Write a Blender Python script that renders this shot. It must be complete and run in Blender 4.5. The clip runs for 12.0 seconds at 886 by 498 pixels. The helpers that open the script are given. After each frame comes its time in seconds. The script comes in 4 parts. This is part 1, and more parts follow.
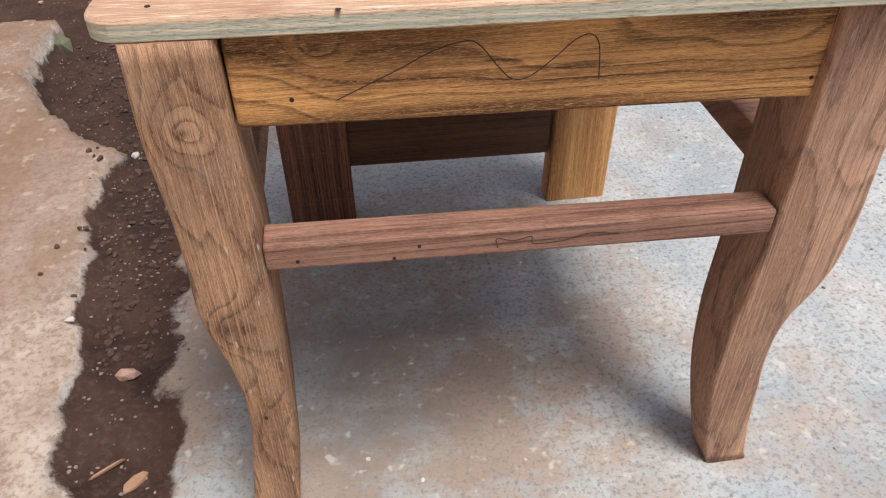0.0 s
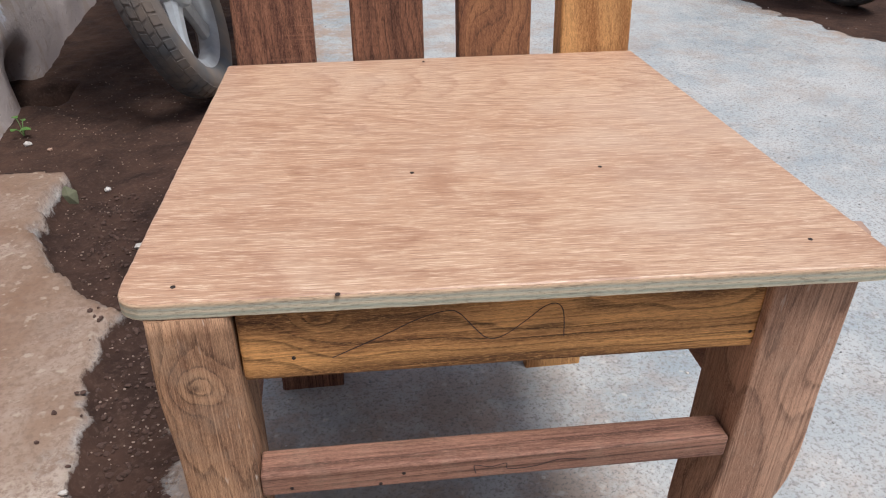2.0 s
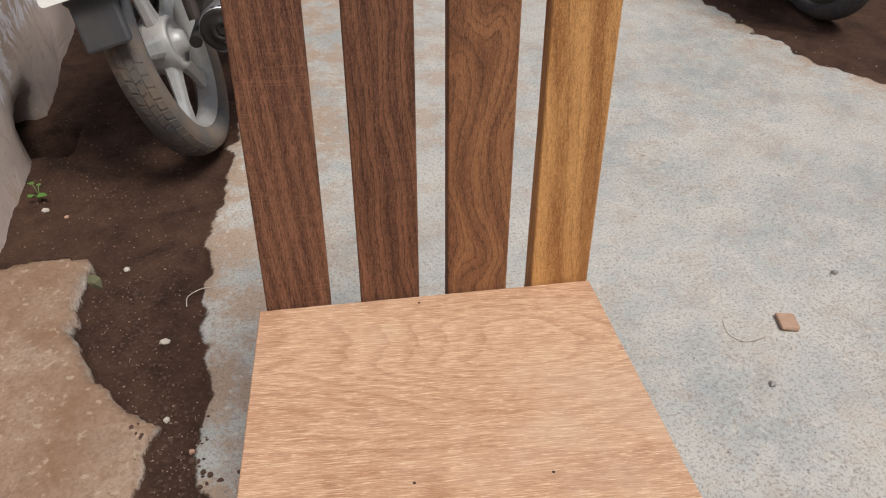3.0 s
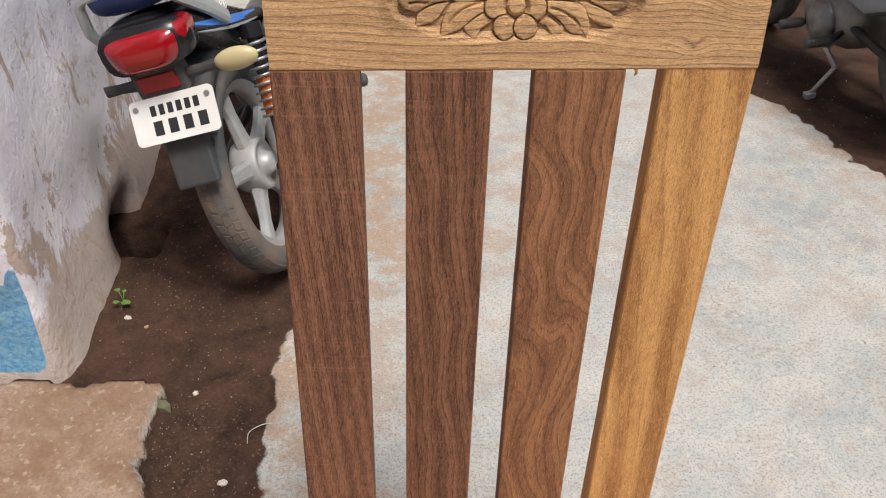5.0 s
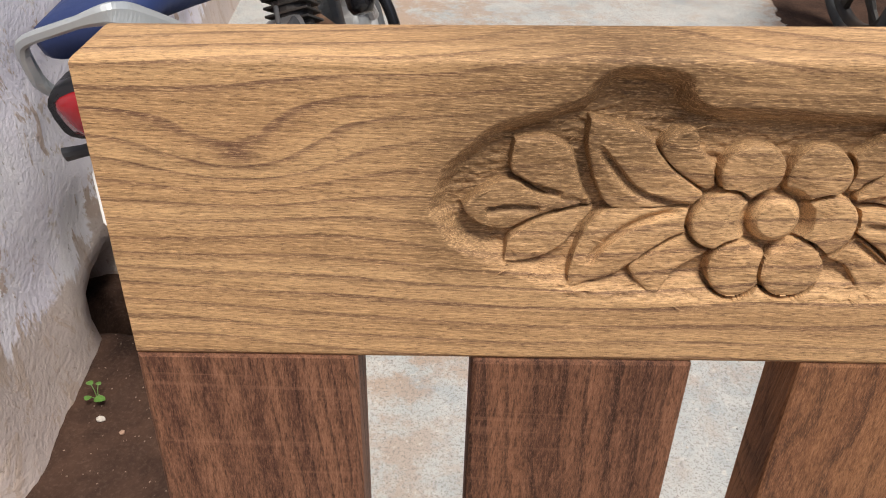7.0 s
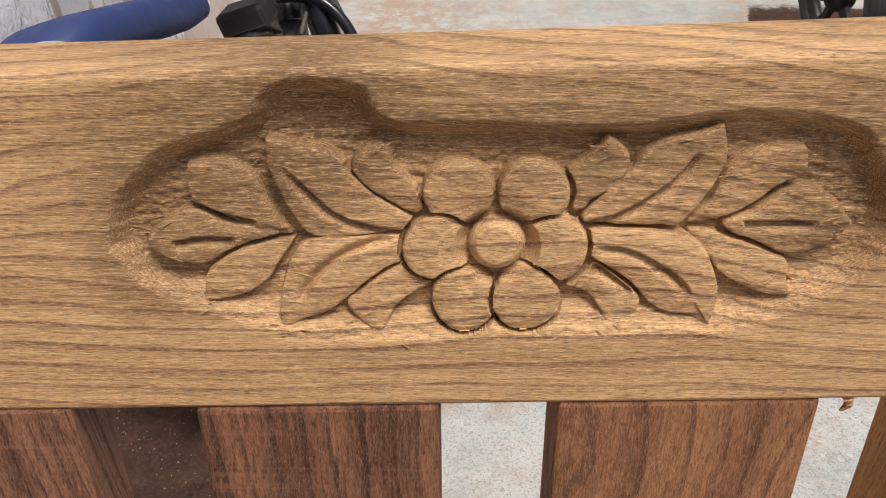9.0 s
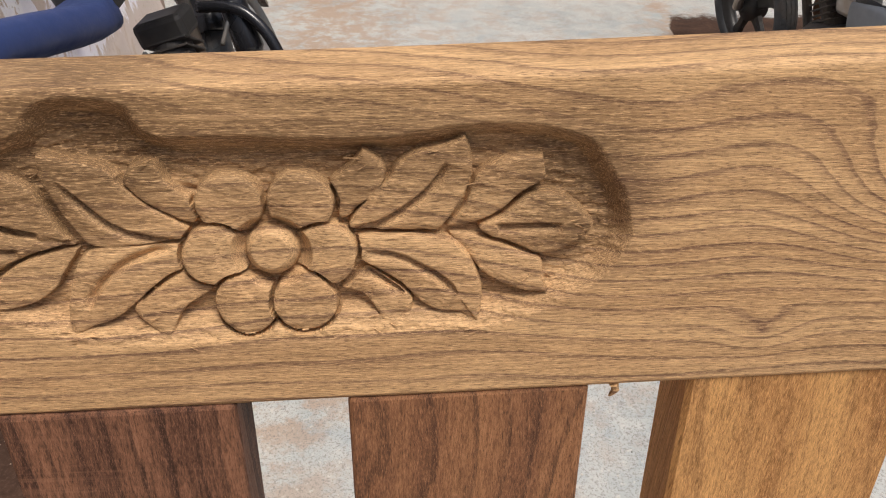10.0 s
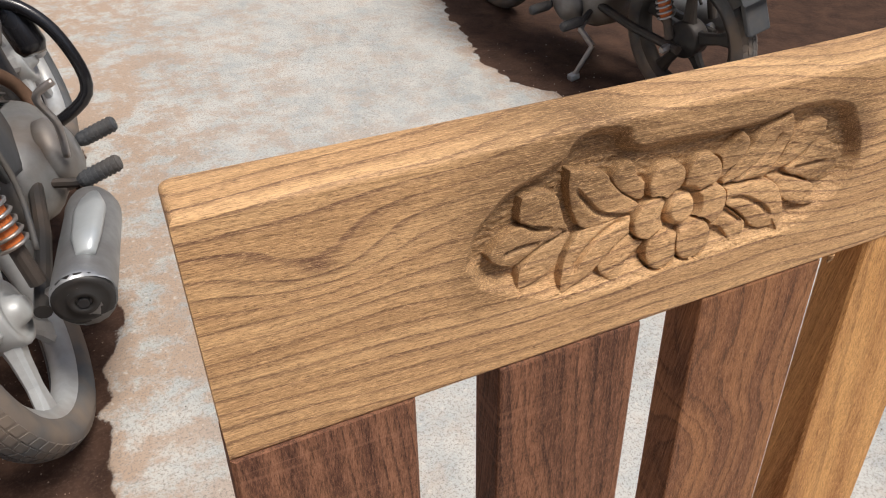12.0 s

_Exercise goal_.
Write the listing above out again exactly, dropping each image.

_Correct output_.
Write a Blender Python script that renders this shot. It must be complete and run in Blender 4.5. The clip runs for 12.0 seconds at 886 by 498 pixels. The helpers that open the script are given. After each frame comes its time in seconds. The script comes in 4 parts. This is part 1, and more parts follow.
0.0 s
2.0 s
3.0 s
5.0 s
7.0 s
9.0 s
10.0 s
12.0 s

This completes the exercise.